Paresh Rawal and Pooja Bhatt in Tamanna
Chandra has her own opinions about how rape is viewed in India. "It's shocking that rape is not even treated as a crime in our society. Since it has sex attached to it, the crime immediately becomes an issue of respect. We do not confront sex for what it is. It's an animal desire. You eat, you screw. But our society makes the woman feel guilty as though she brought it upon herself."

A green card holder, Chandra taught at an elementary school in Houston, Texas, and spent the rest of her time making short documentaries for a public access cable company which leased out equipment at subsidised rates. She later entered film school at the Templeton University in Philadelphia.

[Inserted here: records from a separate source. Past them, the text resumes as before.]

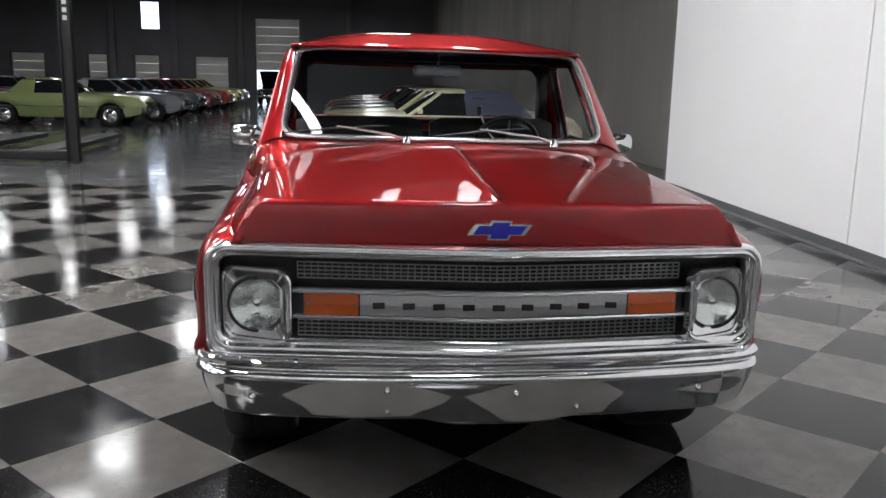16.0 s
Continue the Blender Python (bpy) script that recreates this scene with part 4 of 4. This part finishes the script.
# ---- underside ----
for s in (-1, 1):
    part("frame_rail", boxed((1.30, s * 0.42, 0.365), (4.9, 0.07, 0.19), 0.01), UNDER, truck, "black steel frame rail")
    bm = bmesh.new()
    arch = [(x, z + 0.012) for x, z in REAR_ARCH if z > 0.50]
    grid([[(x, s * y, z + RAKE * (x - 1.5)) for x, z in arch] for y in (0.95, 0.60)], bm)
    grid([[(x, s * 0.605, z + RAKE * (x - 1.5)) for x, z in arch], [(x, s * 0.605, min(0.60, z)) for x, z in arch]], bm)
    part("rear_liner", bm, UNDER, truck)
    bm = bmesh.new()
    arch = [(x, z + 0.012) for x, z in FRONT_ARCH]
    grid([[(x, s * y, z + RAKE * (x - 1.5)) for x, z in arch] for y in (0.95, 0.52)], bm)
    grid([[(x, s * 0.53, z + RAKE * (x - 1.5)) for x, z in arch], [(x, s * 0.53, 0.40) for x, z in arch]], bm)
    part("front_liner", bm, UNDER, truck)
    part("exhaust", tube([(2.6, s * 0.30, 0.36), (1.6, s * 0.33, 0.26), (0.9, s * 0.34, 0.25), (0.6, s * 0.36, 0.30), (0.2, s * 0.50, 0.52), (-0.3, s * 0.52, 0.50), (-0.8, s * 0.58, 0.40)], 0.032, False, 10), STEEL, truck)
    part("muffler", tube([(0.75, s * 0.30, 0.255), (0.80, s * 0.30, 0.255), (1.50, s * 0.30, 0.258), (1.55, s * 0.30, 0.258)], [0.03, 0.085, 0.085, 0.03], False, 12), STEEL, truck)
    part("leaf_link", tube([(1.0, s * 0.36, 0.40), (0.02, s * 0.40, 0.30)], 0.03, False, 8), UNDER, truck)
part("rear_axle", tube([(0, -0.78, 0.33), (0, -0.14, 0.33), (0, -0.10, 0.335), (0, 0.10, 0.335), (0, 0.14, 0.33), (0, 0.78, 0.33)], [0.042, 0.045, 0.13, 0.13, 0.045, 0.042], False, 14), UNDER, truck)
part("front_axle", boxed((WB, 0, 0.27), (0.34, 1.26, 0.13), 0.04), UNDER, truck)
part("drive_shaft", tube([(0.05, 0, 0.34), (1.7, 0, 0.40)], 0.045, False, 10), UNDER, truck)
part("gearbox", boxed((2.15, 0, 0.32), (0.95, 0.40, 0.24), 0.05), UNDER, truck)
part("engine_block", boxed((3.15, 0, 0.62), (0.9, 0.62, 0.50), 0.05), UNDER, truck)
part("radiator_support", boxed((3.78, 0, 0.68), (0.06, 1.50, 0.52), 0.02), UNDER, truck)
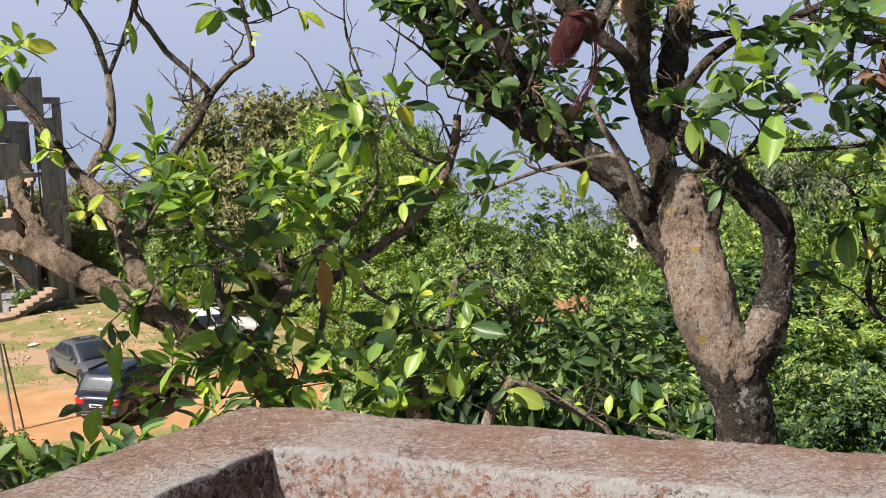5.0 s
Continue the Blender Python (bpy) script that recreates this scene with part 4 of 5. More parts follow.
# the old tree whose trunk forks
forked_tree = Tree("old tree with a forked reddish trunk and pruned top", (2.75, 5.5, -4.6), BARK_RED, 37, narrow=0.92)
fork_trunk = forked_tree.limb("trunk", (2.75, 5.50, -4.60, 0.300), (2.75, 5.50, -2.00, 0.240), (2.60, 5.50, -0.60, 0.195), (2.46, 5.50, -0.19, 0.176), (2.40, 5.50, 0.24, 0.160), (2.35, 5.50, 0.53, 0.156), (2.27, 5.50, 0.76, 0.166), (2.18, 5.55, 1.00, 0.163), (2.16, 5.65, 1.23, 0.160), (2.13, 5.75, 1.43, 0.158), (2.12, 5.80, 1.60, 0.142), (2.115, 5.80, 1.68, 0.118), (2.11, 5.81, 1.74, 0.085), (2.11, 5.82, 1.78, 0.04), rough=0.085, label="reddish brown trunk, crusted and darkened for shade below its fork, pruned at the top")
# below the fork: crusted bark with the lower trunk's shade in its colour
fork_trunk.data.materials.append(BARK_OLD_SHADED)
for face in fork_trunk.data.polygons:
    c = face.center + forked_tree.base
    if c.z < 0.79 + 0.16 * noise.noise(c * 4.0) + 0.10 * noise.noise(c * 15.0):
        face.material_index = 1
# the right limb's shade is painted by its black bark
forked_tree.limb("limb", (2.31, 5.52, 0.46, 0.099), (2.34, 5.50, 0.67, 0.121), (2.42, 5.48, 0.85, 0.118), (2.50, 5.48, 1.01, 0.093), (2.54, 5.50, 1.20, 0.079), (2.55, 5.50, 1.38, 0.077), (2.52, 5.50, 1.53, 0.084), (2.42, 5.55, 1.64, 0.077), (2.31, 5.65, 1.76, 0.072), (2.20, 5.75, 1.88, 0.067), (2.11, 5.85, 1.99, 0.063), bark=BARK_OLD_SHADED, rough=0.18)
forked_tree.limb("crotch", (2.20, 5.50, 0.89, 0.084), (2.27, 5.47, 0.82, 0.118), (2.36, 5.46, 0.85, 0.109), (2.44, 5.46, 0.93, 0.098), (2.49, 5.47, 1.04, 0.084), rough=0.1)
# dark bark on the upper limbs: the crown's shade put into the colour
forked_tree.limb("limb", (2.18, 5.58, 0.90, 0.057), (2.13, 5.66, 1.10, 0.101), (2.07, 5.75, 1.32, 0.117), (1.96, 5.85, 1.49, 0.107), (1.85, 5.95, 1.68, 0.088), (1.69, 6.00, 1.81, 0.085), (1.54, 6.10, 1.93, 0.102), (1.34, 6.20, 2.09, 0.117), (1.15, 6.20, 2.23, 0.104), (0.97, 6.25, 2.39, 0.092), (0.84, 6.30, 2.60, 0.080), (0.67, 6.30, 2.83, 0.070), (0.48, 6.30, 3.05, 0.061), (0.41, 6.30, 3.23, 0.054), (0.38, 6.30, 3.51, 0.048), bark=BARK, rough=0.2)
forked_tree.limb("limb", (2.06, 5.80, 1.49, 0.089), (2.04, 5.85, 1.70, 0.069), (2.03, 5.90, 1.90, 0.066), (1.96, 5.90, 2.07, 0.063), (1.91, 5.90, 2.29, 0.063), (1.91, 5.90, 2.50, 0.066), (1.93, 5.90, 2.75, 0.058), (1.90, 5.90, 3.10, 0.048), (1.96, 5.90, 3.50, 0.036), bark=BARK, rough=0.2)
forked_tree.limb("limb", (2.03, 5.90, 1.88, 0.060), (2.10, 5.95, 2.08, 0.067), (2.11, 5.95, 2.28, 0.079), (2.15, 5.95, 2.55, 0.073), (2.17, 5.95, 2.85, 0.061), (2.14, 5.95, 3.15, 0.051), (2.16, 5.95, 3.50, 0.042), bark=BARK, rough=0.2)
forked_tree.limb("limb", (1.94, 5.85, 2.07, 0.045), (1.82, 5.70, 2.31, 0.038), (1.71, 5.60, 2.42, 0.037), (1.61, 5.60, 2.50, 0.040), (1.57, 5.60, 2.54, 0.043), bark=BARK, rough=0.2)
forked_tree.limb("limb", (2.05, 5.90, 2.15, 0.039), (2.15, 5.80, 2.23, 0.030), (2.26, 5.80, 2.35, 0.027), (2.42, 5.80, 2.46, 0.025), (2.63, 5.80, 2.53, 0.024), (2.83, 5.80, 2.60, 0.022), (3.04, 5.80, 2.69, 0.019), bark=BARK)
forked_tree.limb("limb", (2.12, 5.90, 2.41, 0.033), (2.22, 5.90, 2.47, 0.024), (2.35, 5.90, 2.49, 0.020), (2.51, 5.90, 2.50, 0.015), bark=BARK)
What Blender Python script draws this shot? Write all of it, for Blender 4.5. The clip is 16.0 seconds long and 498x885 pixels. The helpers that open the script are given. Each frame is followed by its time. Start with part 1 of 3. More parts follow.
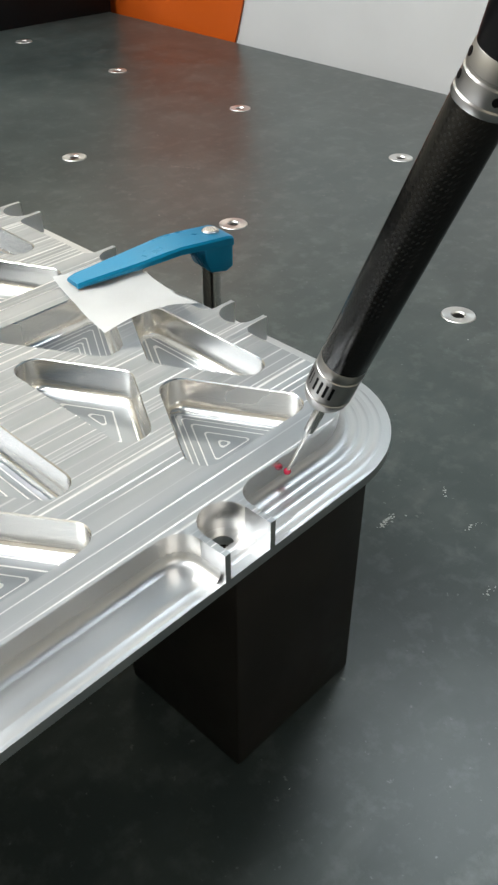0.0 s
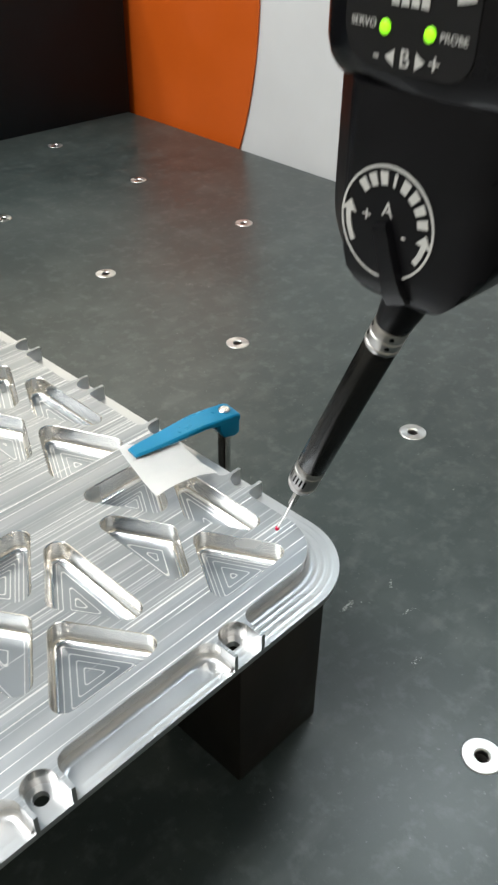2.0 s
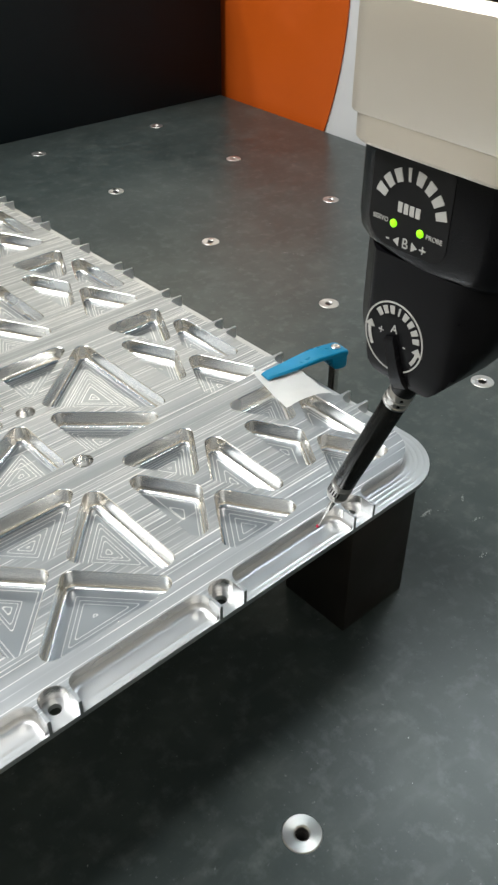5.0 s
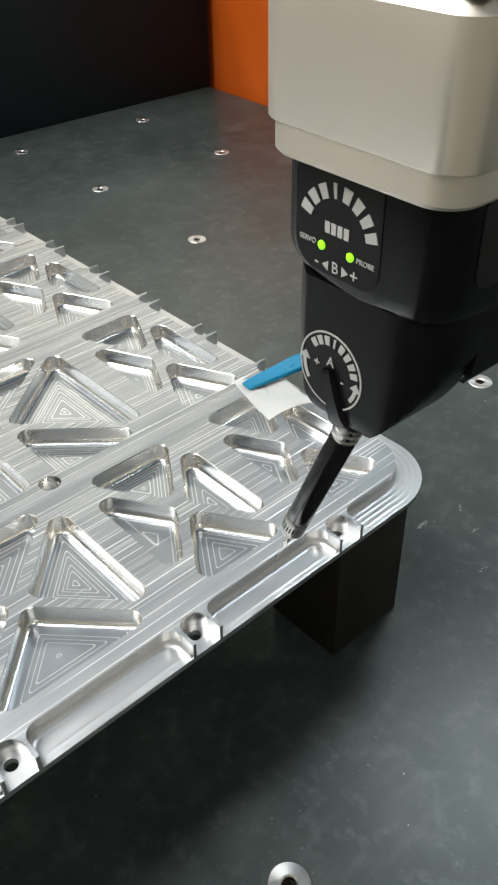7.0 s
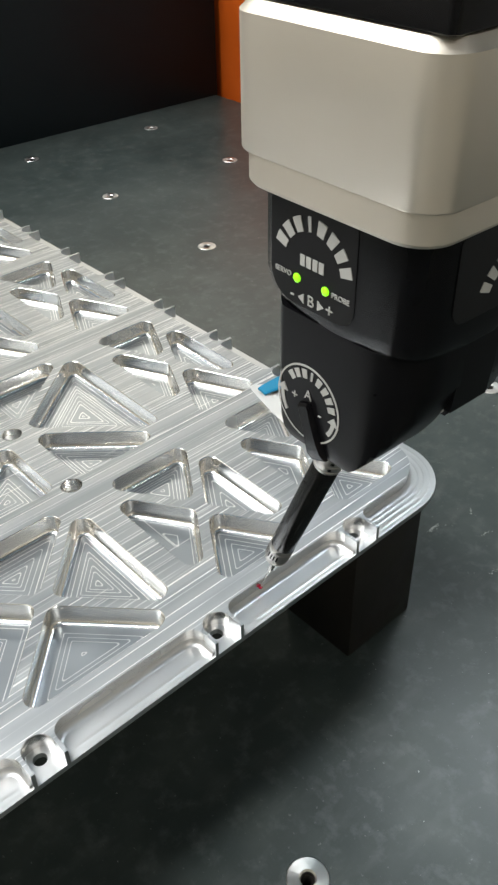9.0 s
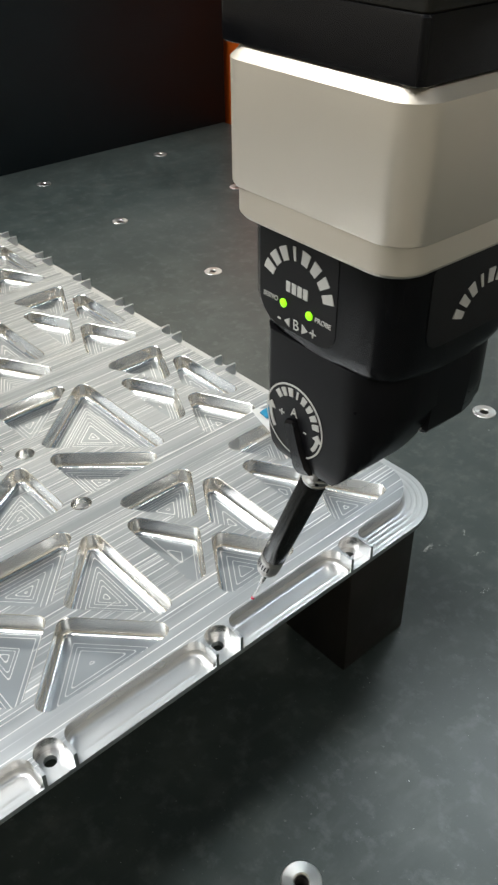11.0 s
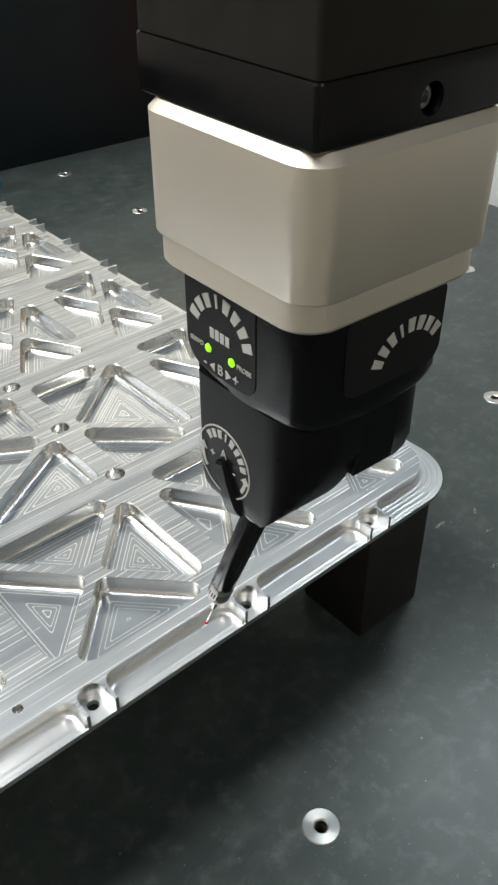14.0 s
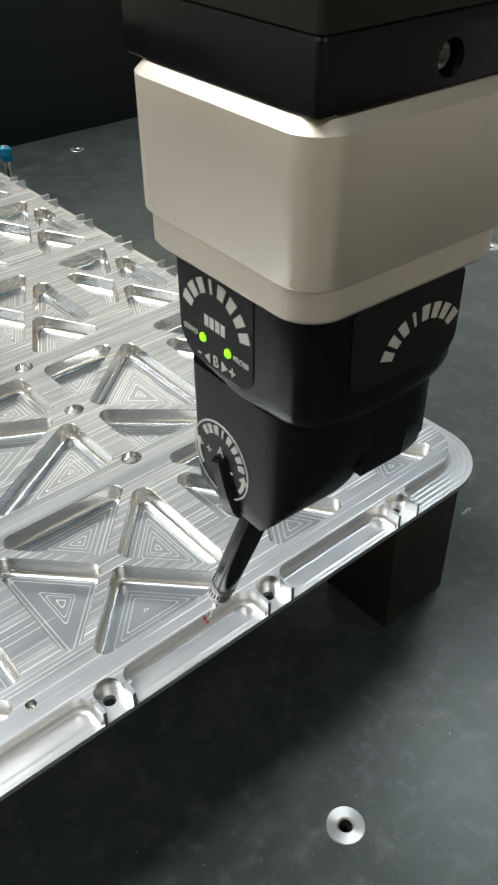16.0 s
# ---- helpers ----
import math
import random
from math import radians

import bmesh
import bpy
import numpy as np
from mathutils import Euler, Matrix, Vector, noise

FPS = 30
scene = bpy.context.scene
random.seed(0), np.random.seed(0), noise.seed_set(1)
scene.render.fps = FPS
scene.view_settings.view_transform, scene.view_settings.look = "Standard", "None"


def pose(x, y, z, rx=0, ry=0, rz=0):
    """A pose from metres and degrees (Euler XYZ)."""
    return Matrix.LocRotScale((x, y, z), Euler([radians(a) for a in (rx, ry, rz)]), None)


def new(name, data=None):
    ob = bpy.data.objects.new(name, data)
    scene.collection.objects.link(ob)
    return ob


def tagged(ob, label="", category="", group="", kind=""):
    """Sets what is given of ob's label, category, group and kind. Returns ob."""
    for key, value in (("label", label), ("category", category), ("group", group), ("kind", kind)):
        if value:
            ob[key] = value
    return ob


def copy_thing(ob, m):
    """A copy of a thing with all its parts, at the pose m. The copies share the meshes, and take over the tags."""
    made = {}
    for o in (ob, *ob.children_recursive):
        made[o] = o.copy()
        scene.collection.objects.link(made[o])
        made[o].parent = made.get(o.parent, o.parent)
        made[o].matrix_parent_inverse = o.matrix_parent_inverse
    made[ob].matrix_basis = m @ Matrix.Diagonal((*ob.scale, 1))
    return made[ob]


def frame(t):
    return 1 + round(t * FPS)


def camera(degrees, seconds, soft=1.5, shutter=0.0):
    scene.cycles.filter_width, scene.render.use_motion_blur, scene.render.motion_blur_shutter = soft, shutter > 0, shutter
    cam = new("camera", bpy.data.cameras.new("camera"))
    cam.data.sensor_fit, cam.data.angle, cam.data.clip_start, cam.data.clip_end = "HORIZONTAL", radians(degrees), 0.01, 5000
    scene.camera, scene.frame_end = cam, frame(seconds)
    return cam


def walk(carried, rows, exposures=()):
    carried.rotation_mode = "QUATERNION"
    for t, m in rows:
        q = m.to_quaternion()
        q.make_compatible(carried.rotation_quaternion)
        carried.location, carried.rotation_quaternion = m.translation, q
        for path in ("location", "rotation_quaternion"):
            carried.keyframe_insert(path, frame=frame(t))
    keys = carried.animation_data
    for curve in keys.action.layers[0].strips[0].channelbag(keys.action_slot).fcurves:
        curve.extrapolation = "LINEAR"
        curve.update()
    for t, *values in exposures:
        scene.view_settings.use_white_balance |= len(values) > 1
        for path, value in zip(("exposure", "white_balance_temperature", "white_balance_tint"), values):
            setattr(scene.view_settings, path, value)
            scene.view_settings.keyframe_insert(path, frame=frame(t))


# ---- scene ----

"It was a very close relationship we shared as students. Everyone would discuss each other's work, watch films together and then everyone would try to find hidden meaning where there was none. What I hated about film school was that a teacher telling me what to like in a film."

Pooja Bhatt, Tanuja Chandra and Kajol on the sets of Dushman
"None of the film schools prepare you for the outside world. It is only when you come in to the marketplace that you realise that things are very different. As a director you have to sell your product and make sense to the people out there."

"I have learnt so much from Mr Mahesh Bhatt that it is impossible to talk about it. I learnt that if you make movies trying to impress others your own insecurities will show. You have to make your film with humility and reverence. I learnt a whole new concept of movie-making: Movies are all about how you can make a stranger connect with the characters on the screen."

And she doesn't go for the art for art's sake kind of film-making and even though, as a woman film-maker, she will be expected to conform to -- and tout -- certain stereotypes. "Naturally, films made by women directors and producers will be different," she says, adding, "Films are for the general masses; they are not a means of self-satisfaction."